Betapa menyeramkannya ‘maya’, sampai kasus perundungan (bullying) menembus angka yang sangat besar. Bahkan beberapa di antaranya berujung kematian. Misalnya, korban cyber bullying Indonesia melakukan tindak bunuh diri akibat tekanan yang diterimanya melalui internet.
Mendiang Yoga Cahyadi (36), yang melakukan tindakan nekat menabrakkan dirinya pada kereta api di Yogyakarta, Sabtu, 26 Mei 2013 silam, diduga karena banjir hujatan akibat gagalnya acara musik Locstock Fest 2, dimana dialah yang menjadi Event Organizer (EO)-nya (Liputan 6.com).
Garis bawahi kata-kata berikut, kematian Yoga hanya setitik tinta dari lautan kasus perundungan siber di dunia, yang tentunya belum banyak tersoroti media.
Selama ini, pemerintah sibuk mengurusi politik dan segala drama di dalamnya. Sehingga pada hal-hal mendasar macam pendidikan karakter, atau sekurang-kurangnya literasi media, para petinggi ‘seolah’ kurang peduli. Padahal bangsa yang kini terkotak-kotak atas nama ras dan agama, sebagian besar disebabkan oleh bumerang media sosial. Belatinya terhunus melalui hoax dan ujaran kebencian. Berlandaskan alasan tadi, membenahi hukum online jangan lagi dianggap sebagai anjuran, namun suatu kewajiban.
Meski, beberapa pihak berpengaruh, sebut saja para penggiat sosial dan awak literasi media, telah menempuh banyak jalan untuk mengatasi soal perundungan siber. Atau, ada juga Instagram, pihak sosial media yang menunaikan tanggung jawabnya dengan melakukan kampanye #KomenBaik.
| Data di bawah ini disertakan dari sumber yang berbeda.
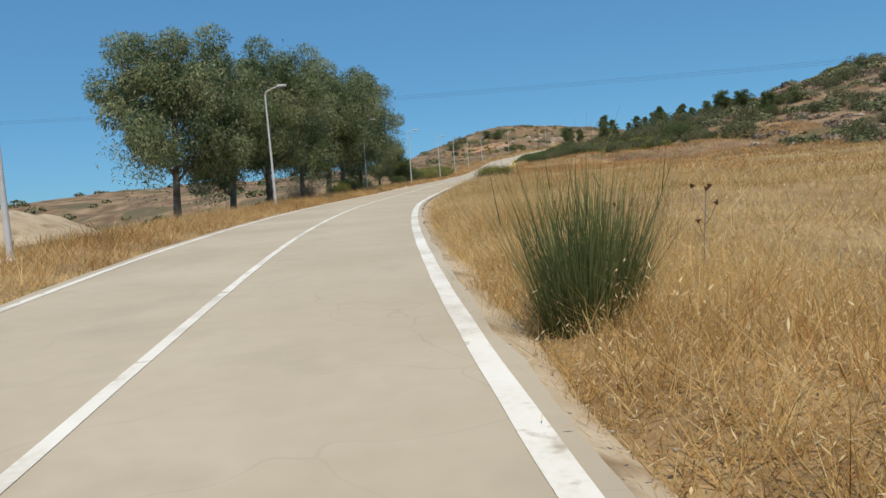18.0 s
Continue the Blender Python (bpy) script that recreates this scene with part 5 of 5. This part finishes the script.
def wood_pole(p, high):
    root = tagged(new("utility_pole"), "old wooden utility pole on the slope", "utility pole")
    v, f = tubes([(np.array([(0, 0, -0.5), (0, 0, high / 2), (0, 0, high)]), np.array([0.14, 0.12, 0.1]))], 8)
    part("pole", mesh_from("pole", v, f, BARK, True), root)
    part("crossarm", box_mesh("crossarm", BARK, -0.8, 0.8, -0.06, 0.06, high - 0.5, high - 0.36, bevel=0.01), root)
    for x in (-0.7, 0.7):
        v, f = tubes([(np.array([(x, 0, high - 0.36), (x, 0, high - 0.24), (x, 0, high - 0.16)]), np.array([0.03, 0.05, 0.03]))], 6)
        part("insulator", mesh_from("insulator", v, f, PALE, True), root)
    root.location = p


wood_pole(ground_at(427.3, 52.9), 8.5)
wood_pole(ground_at(520.0, -95.0), 9.0)
wood_pole(ground_at(700.0, 150.0), 8.0)



def wires(a, b, drop):
    """Three thin sagging power lines between two poles."""
    root = tagged(new("power_line"), "three thin dark overhead wires sagging across the road", "power line")
    t = np.linspace(0, 1, 24)[:, None]
    for k in (-0.7, 0.0, 0.7):
        side = Vector((b[1] - a[1], a[0] - b[0], 0)).normalized()
        shift = np.array([side.x, side.y, 0]) * k + np.array([0, 0, 0.25 if k == 0 else 0])
        pts = np.asarray(a) + (np.asarray(b) - np.asarray(a)) * t + shift - np.array([0, 0, 1]) * 4 * drop * t * (1 - t)
        v, f = tubes([(pts, np.full(24, 0.007))], 4)
        part("wire", mesh_from("wire", v, f, BLACK, True), root)


ends = []
for x, y, top in WIRE_ENDS:
    z = float(land(np.array([x]), np.array([y]))[0])
    wood_pole((x, y, z), top - z + 0.15)
    ends.append(np.array([x, y, top]))
wires(ends[0], ends[1], 1.2)


def heap(s, d, long, wide, high):
    n = 26
    u, v = np.meshgrid(np.linspace(-1, 1, n), np.linspace(-1, 1, n))
    r = np.clip(1 - (u * u + v * v), 0, 1)
    base = along(s, d)
    x, y = base[0] + u * long, base[1] + v * wide
    g = land(x, y)
    z = g - 0.15 + high * r ** 0.8 * (1 + 0.25 * rough(x, y, 5.0, 4.0) + 0.12 * rough(x, y, 1.9, 2.0))
    k = (np.arange(n - 1)[:, None] * n + np.arange(n - 1)).ravel()
    me = mesh_from("spoil_heap", np.stack([x, y, z], -1).reshape(-1, 3), np.stack([k, k + 1, k + 1 + n, k + n], -1), DUST, True)
    tagged(new("spoil_heap", me), "pale heap of dug earth and rubble", "earth heap")


heap(490, -16.5, 7.0, 6.0, 2.0)
heap(481, -12.5, 4.5, 4.0, 1.2)

for ob in PROTOS:
    for q in (*ob.children_recursive, ob):
        bpy.data.objects.remove(q)
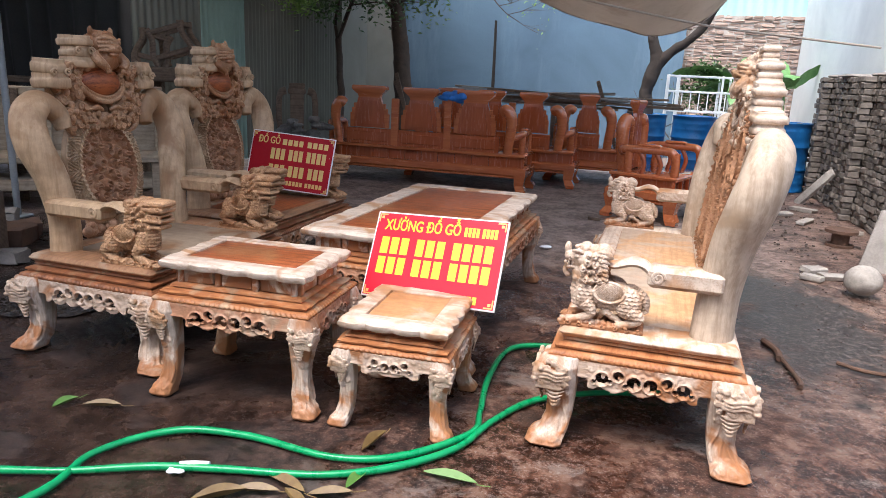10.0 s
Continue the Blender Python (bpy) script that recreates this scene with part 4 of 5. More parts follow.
# ---- signs ----
def words(text, size, mat, parent, m, name="lettering"):
    cu = bpy.data.curves.new("tmp", "FONT")
    cu.body, cu.size, cu.extrude, cu.align_x, cu.align_y = text, size, 0.0006, "LEFT", "CENTER"
    cu.offset = size * 0.011
    tmp = new("tmp", cu)
    flat = bpy.data.meshes.new_from_object(tmp.evaluated_get(bpy.context.evaluated_depsgraph_get()))
    bpy.data.objects.remove(tmp)
    g = Geo()
    for k, (dx, dy) in enumerate(((0, 0), (0.022, 0))):
        g.add([v.co + Vector((dx * size, dy * size, 0.00012 * k)) for v in flat.vertices], [tuple(p.vertices) for p in flat.polygons])
    me = bpy.data.meshes.new(name)
    me.from_pydata(g.v, [], g.f)
    me.materials.append(mat)
    ob = new(name, me)
    ob.parent, ob.matrix_basis = parent, m
    return ob, max(v[0] for v in g.v)


def bars(parent, x, z, w, h, count, mat, gap=0.24, y=-0.0045, groups=()):
    """Plain bars in place of figures; groups: how many stand together."""
    groups = groups or (count,)
    pitch = w / (sum(groups) + 0.55 * (len(groups) - 1))
    for n in groups:
        for i in range(n):
            g = Geo()
            g.box((0, 0, 0), (pitch * (1 - gap), 0.0012, h))
            part("bar", g, mat, parent, smooth=0, m=pose(x + pitch * (i + 0.5), y, z))
        x += pitch * (n + 0.55)


def sign(m, w, h, red, letters, title, label):
    ob = thing("sign", m, label, "sign")
    g = Geo()
    g.box((0, 0.001, 0), (w, 0.008, h), None, 0.0015)
    part("board", g, SIGN_WHITE, ob)
    g = Geo()
    g.box((0, -0.0035, 0), (w - 0.014, 0.002, h - 0.014))
    part("print", g, red, ob, smooth=0)
    for sx in (-1, 1):
        for sz in (-1, 1):
            g = Geo()
            g.box((sx * (w / 2 - 0.03), -0.005, sz * (h / 2 - 0.013)), (0.035, 0.0012, 0.006))
            g.box((sx * (w / 2 - 0.013), -0.005, sz * (h / 2 - 0.03)), (0.006, 0.0012, 0.035))
            g.box((sx * (w / 2 - 0.026), -0.005, sz * (h / 2 - 0.026)), (0.012, 0.0012, 0.012))
            part("corner_ornament", g, SIGN_GOLD, ob, smooth=0)
    size = 0.062
    t, L = words(title, size, letters, ob, pose(-w / 2 + 0.045, -0.005, h / 2 - 0.06, 90) @ Matrix.Diagonal((0.78, 1.08, 1, 1)))
    x = -w / 2 + 0.045 + L * 0.78 + 0.015
    bars(ob, x, h / 2 - 0.062, w / 2 - 0.04 - x, 0.04, 8, letters, groups=(4, 4))
    return ob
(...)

Dijelaskan oleh Director of Community Instagram, Amanda Kelso, tool yang hadir di Instagram Live itu adalah fitur yang memperkenankan pengguna untuk mengontrol komentar negatif pada unggahannya, mulai dari semua pengguna hingga grup tertentu.
Jika gerakan literasi sudah menjamur, atau pendidikan berkarakter semakin mashur, tapi pemberantasan kejahatan online tetap tak manjur, tak ada pilihan selain memperketat perundang-undangan virtual.
Komentar jahat yang yang sering ditemui, yang merugikan orang lain, dan termasuk cyber crime harus berakhir di bui. Sekurang-kurangnya, si pelanggar yang bersangkutan seyogianya dikenai sanksi denda.
Barangkali mesti ada satu-dua kasus yang sampai pengadilan supaya timbul efek jera. Bukan cuma sistem lapor per individu dalam fitur pengaturan medsos, misalnya, tapi peraturan bermedia sosial harus juga diperketat, pun begitu pengawasannya. Kalau perlu, pekerjakan orang-orang kompeten sebagai polisi dunia maya, yang mengatur lajunya informasi bagi warganet di dalam sana.
Biasanya, kebijakan macam ini selalu berbenturan dengan hak asasi manusia. Sebutlah kebebasan berpendapat yang digadang-gadang sebagai hadiah reformasi, tak pernah absen menjadi tameng si kontra. Tak apa. Satu dua trial-error semestinya mengokohkan pondasi putusan ini.
Perlu diingat kembali, apa-apa yang dibubuhi kata ‘terlalu’ adalah sesuatu yang buruk, termasuk ‘terlalu bebas’. Kebebasan bersuara adalah pedang bermata dua, dan polisi dunia maya hadir untuk memejamkan salah-satunya.